## [REQUIRED WORK]
Go through the entries below and collect each line with the string "objects" in it.

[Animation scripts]
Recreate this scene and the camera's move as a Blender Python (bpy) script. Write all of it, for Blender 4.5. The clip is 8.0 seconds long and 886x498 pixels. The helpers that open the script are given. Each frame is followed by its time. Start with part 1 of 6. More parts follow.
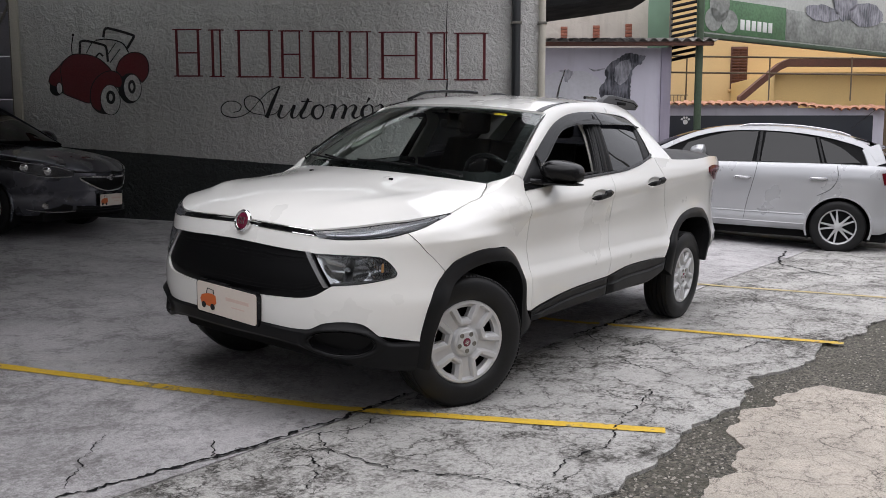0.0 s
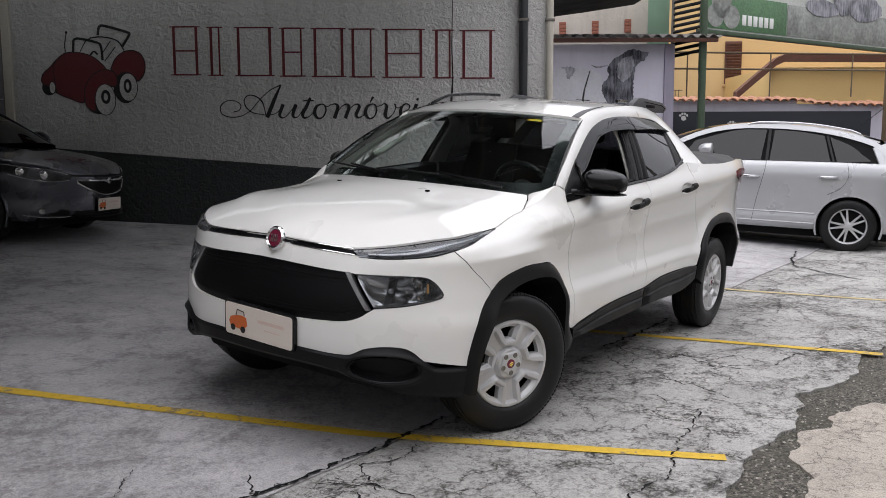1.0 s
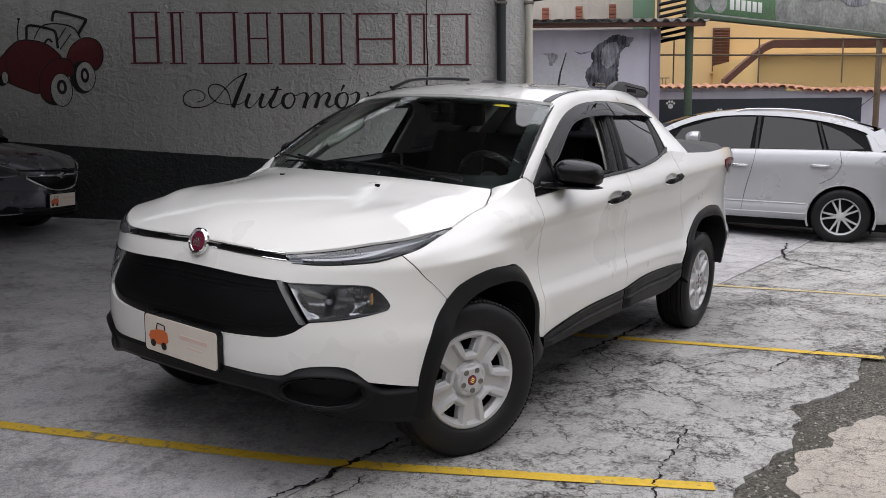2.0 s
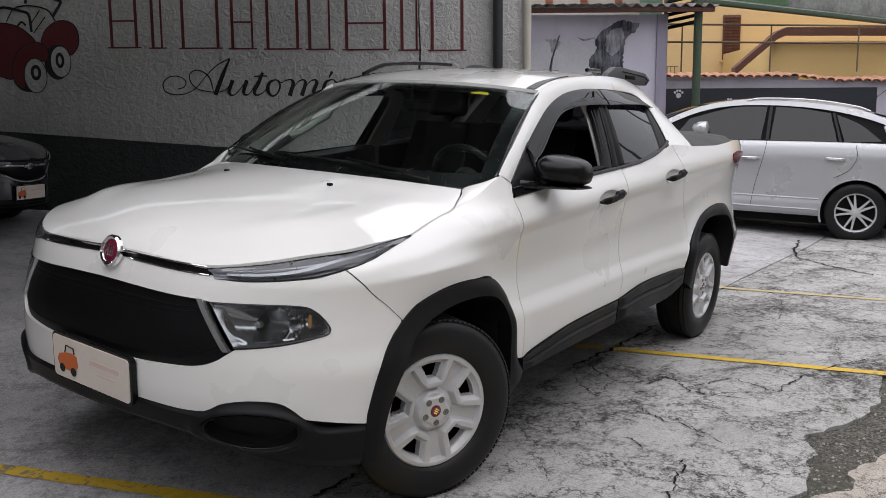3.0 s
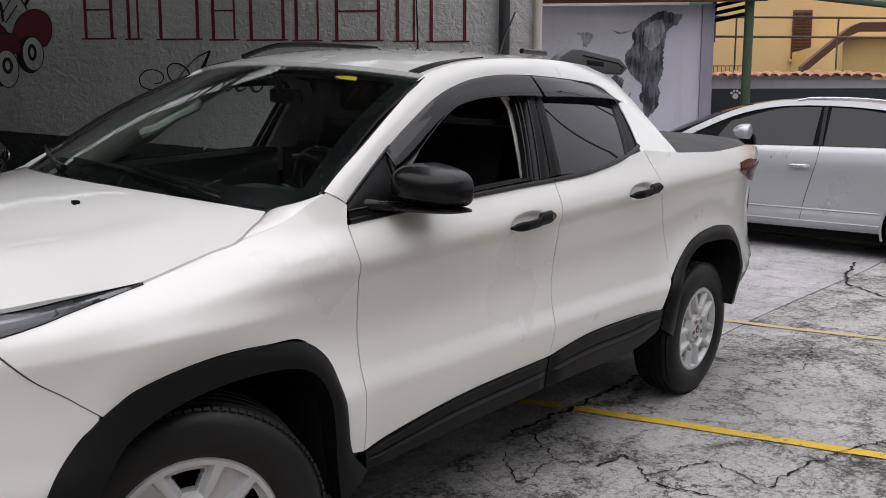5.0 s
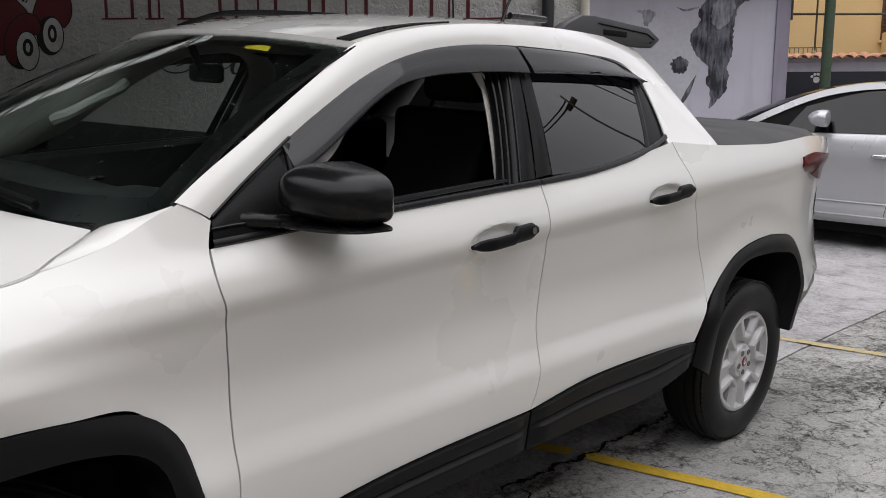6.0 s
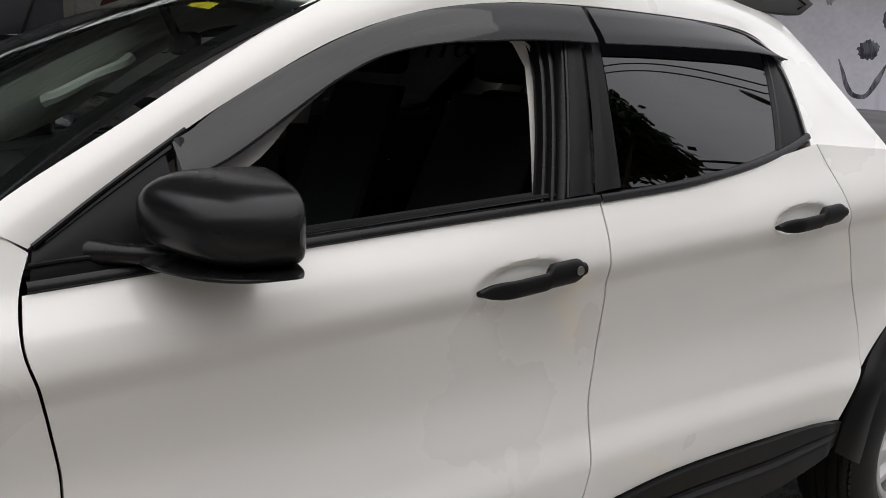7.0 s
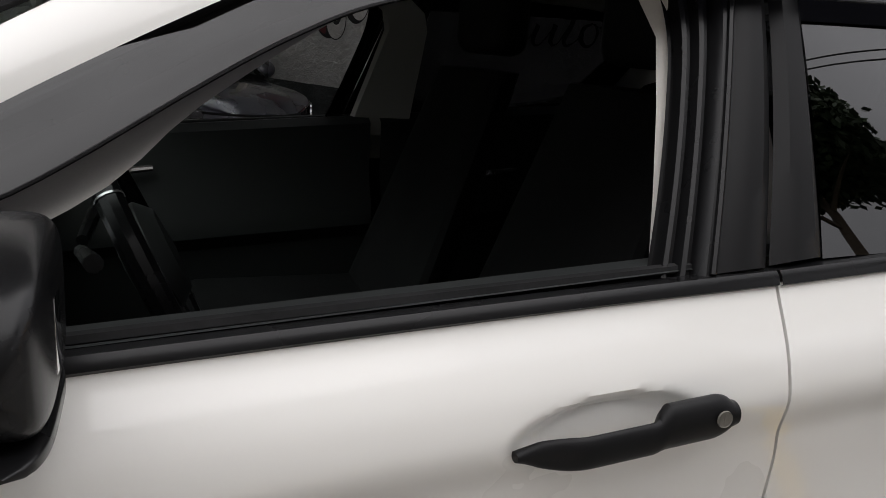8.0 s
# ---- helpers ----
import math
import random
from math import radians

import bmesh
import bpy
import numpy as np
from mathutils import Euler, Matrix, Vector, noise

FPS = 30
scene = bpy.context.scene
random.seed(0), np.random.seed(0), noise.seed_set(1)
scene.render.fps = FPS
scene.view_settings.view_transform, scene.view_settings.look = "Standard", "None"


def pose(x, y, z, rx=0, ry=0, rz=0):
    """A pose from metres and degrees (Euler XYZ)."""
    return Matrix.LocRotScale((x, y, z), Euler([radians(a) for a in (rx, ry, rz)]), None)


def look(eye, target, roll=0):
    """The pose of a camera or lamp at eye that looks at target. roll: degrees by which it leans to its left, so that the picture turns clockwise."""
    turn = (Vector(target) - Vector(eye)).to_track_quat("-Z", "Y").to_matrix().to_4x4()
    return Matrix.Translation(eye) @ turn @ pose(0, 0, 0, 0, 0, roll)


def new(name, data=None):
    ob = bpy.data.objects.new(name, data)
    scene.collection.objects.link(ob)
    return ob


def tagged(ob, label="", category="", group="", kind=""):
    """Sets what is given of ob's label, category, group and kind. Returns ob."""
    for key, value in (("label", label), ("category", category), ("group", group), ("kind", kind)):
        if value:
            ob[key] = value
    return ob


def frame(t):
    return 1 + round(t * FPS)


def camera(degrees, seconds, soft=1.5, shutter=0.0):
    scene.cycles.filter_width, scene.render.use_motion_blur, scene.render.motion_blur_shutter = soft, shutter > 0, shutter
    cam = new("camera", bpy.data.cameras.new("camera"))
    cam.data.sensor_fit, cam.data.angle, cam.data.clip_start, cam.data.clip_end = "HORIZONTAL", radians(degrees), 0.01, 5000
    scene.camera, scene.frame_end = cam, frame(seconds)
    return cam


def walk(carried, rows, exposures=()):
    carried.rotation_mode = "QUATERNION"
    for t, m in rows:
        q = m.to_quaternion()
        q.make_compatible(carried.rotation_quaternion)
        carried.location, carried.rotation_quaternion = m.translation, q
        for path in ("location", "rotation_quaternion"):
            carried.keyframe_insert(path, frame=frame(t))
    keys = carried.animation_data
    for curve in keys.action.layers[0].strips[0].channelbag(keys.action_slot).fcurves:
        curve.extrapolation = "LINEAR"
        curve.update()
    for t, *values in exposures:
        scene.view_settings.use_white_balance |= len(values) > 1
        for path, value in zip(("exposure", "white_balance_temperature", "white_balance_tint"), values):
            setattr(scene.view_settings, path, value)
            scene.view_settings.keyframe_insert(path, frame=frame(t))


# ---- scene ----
cam = camera(54.9, 8.0, soft=0.7)
PATH = [
    (0, (3.502, 3.295, 1.298), (1.903, 2.114, 1.075), -0.0),
    (0.5, (3.496, 3.107, 1.337), (1.901, 1.923, 1.106), -0.2),
    (1, (3.465, 2.92, 1.382), (1.846, 1.771, 1.144), -0.2),
    (1.5, (3.246, 2.846, 1.375), (1.615, 1.715, 1.127), -0.4),
    (1.7, (3.134, 2.825, 1.368), (1.501, 1.699, 1.116), -0.6),
    (3, (2.456, 2.634, 1.38), (0.839, 1.491, 1.096), -0.4),
    (3.5, (2.144, 2.688, 1.381), (0.534, 1.537, 1.097), -0.1),
    (4, (1.834, 2.676, 1.372), (0.242, 1.498, 1.088), -0.1),
    (4.2, (1.708, 2.654, 1.376), (0.115, 1.476, 1.1), 0.1),
    (5.5, (0.751, 2.576, 1.352), (-0.697, 1.228, 1.059), -0.0),
    (6, (0.359, 2.417, 1.362), (-1.038, 1.021, 1.051), 0.2),
    (6.5, (-0.021, 2.302, 1.364), (-1.31, 0.809, 1.031), 0.4),
    (7, (-0.355, 2.126, 1.36), (-1.454, 0.49, 1.018), 1.0),
    (7.5, (-0.646, 1.843, 1.373), (-1.586, 0.113, 1.02), 2.1),
    (8, (-0.891, 1.613, 1.361), (-1.596, -0.222, 0.992), 2.4),
]
walk(cam, [(t, look(eye, target, roll)) for t, eye, target, roll in PATH], [(0.0, 0.70, 6240, 14), (3.0, 0.58, 6240, 14), (5.5, 0.46, 6300, 14), (7.0, 0.54, 6420, 13), (8.0, 0.68, 6430, 13)])

# ---- light: an overcast day ----
world = bpy.data.worlds.new("overcast_sky")
scene.world = world
world.use_nodes = True
wn, wl = world.node_tree.nodes, world.node_tree.links
sky = wn.new("ShaderNodeTexSky")
sky.sky_type, sky.sun_disc = "NISHITA", False
sky.sun_elevation, sky.sun_rotation = radians(58), radians(200)
sky.air_density, sky.dust_density, sky.ozone_density = 1.0, 6.0, 1.0
grey = wn.new("ShaderNodeHueSaturation")
grey.inputs["Saturation"].default_value = 0.22
wl.new(sky.outputs["Color"], grey.inputs["Color"])
# overcast: three times brighter overhead than at the skyline, with soft cloud
way = wn.new("ShaderNodeTexCoord")
split = wn.new("ShaderNodeSeparateXYZ")
wl.new(way.outputs["Generated"], split.inputs[0])
rise = wn.new("ShaderNodeMapRange")
rise.inputs["From Min"].default_value, rise.inputs["From Max"].default_value = 0.0, 1.0
rise.inputs["To Min"].default_value, rise.inputs["To Max"].default_value = 0.26, 1.66
wl.new(split.outputs["Z"], rise.inputs["Value"])
puff = wn.new("ShaderNodeTexNoise")
puff.inputs["Scale"].default_value, puff.inputs["Detail"].default_value, puff.inputs["Roughness"].default_value = 2.6, 6.0, 0.55
wl.new(way.outputs["Generated"], puff.inputs["Vector"])
soft = wn.new("ShaderNodeMapRange")
soft.inputs["From Min"].default_value, soft.inputs["From Max"].default_value = 0.3, 0.7
soft.inputs["To Min"].default_value, soft.inputs["To Max"].default_value = 0.78, 1.22
wl.new(puff.outputs["Fac"], soft.inputs["Value"])
both = wn.new("ShaderNodeMath")
both.operation = "MULTIPLY"
wl.new(rise.outputs[0], both.inputs[0])
wl.new(soft.outputs[0], both.inputs[1])
tone = wn.new("ShaderNodeVectorMath")
tone.operation = "SCALE"
tone.inputs[0].default_value = (5.7, 5.7, 5.75)
wl.new(both.outputs[0], tone.inputs["Scale"])
cloud = wn.new("ShaderNodeMix")
cloud.data_type = "RGBA"
cloud.inputs[0].default_value = 0.72
wl.new(grey.outputs["Color"], cloud.inputs[6])
wl.new(tone.outputs[0], cloud.inputs[7])
wl.new(cloud.outputs[2], wn["Background"].inputs["Color"])
wn["Background"].inputs["Strength"].default_value = 0.15
sun_lamp = new("sun", bpy.data.lights.new("sun", "SUN"))
sun_lamp.data.energy, sun_lamp.data.angle, sun_lamp.data.color = 1.0, radians(90), (1.0, 0.97, 0.93)
sun_lamp.matrix_world = look((3.0, 4.0, 14), (0, 0, 0))


# ---- materials ----
def nodes_of(name):
    m = bpy.data.materials.new(name)
    m.use_nodes = True
    t = m.node_tree
    return m, t, t.nodes["Principled BSDF"]


def node(t, kind, ins=(), **attrs):
    n = t.nodes.new("ShaderNode" + kind)
    for k, v in attrs.items():
        setattr(n, k, v)
    for k, v in dict(ins).items():
        if isinstance(v, bpy.types.NodeSocket):
            t.links.new(v, n.inputs[k])
        else:
            n.inputs[k].default_value = v
    return n


def ramp(t, fac, stops):
    n = t.nodes.new("ShaderNodeValToRGB")
    e = n.color_ramp.elements
    while len(e) < len(stops):
        e.new(0.5)
    for el, (p, c) in zip(e, stops):
        el.position = p
        el.color = (*c, 1) if not isinstance(c, float) else (c, c, c, 1)
    t.links.new(fac, n.inputs["Fac"])
    return n.outputs["Color"]


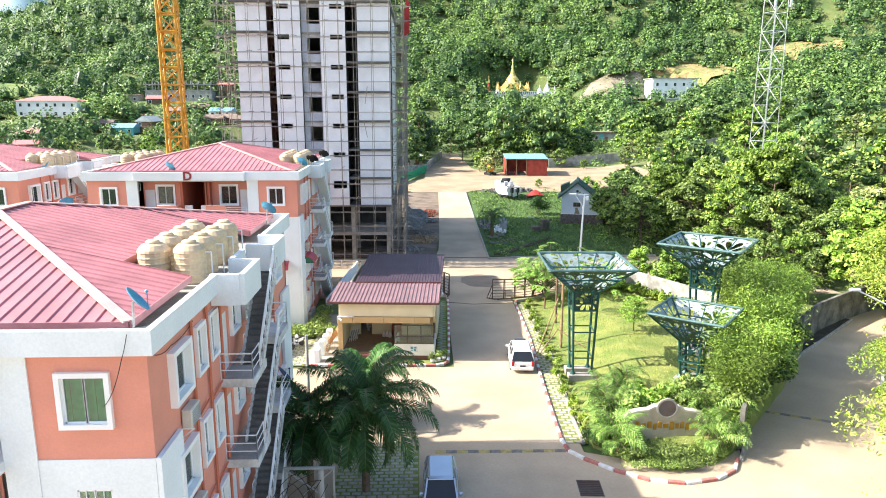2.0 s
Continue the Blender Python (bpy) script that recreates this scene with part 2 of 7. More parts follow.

## [ANSWER FOR THIS EXERCISE]
    ob = bpy.data.objects.new(name, data)
    scene.collection.objects.link(ob)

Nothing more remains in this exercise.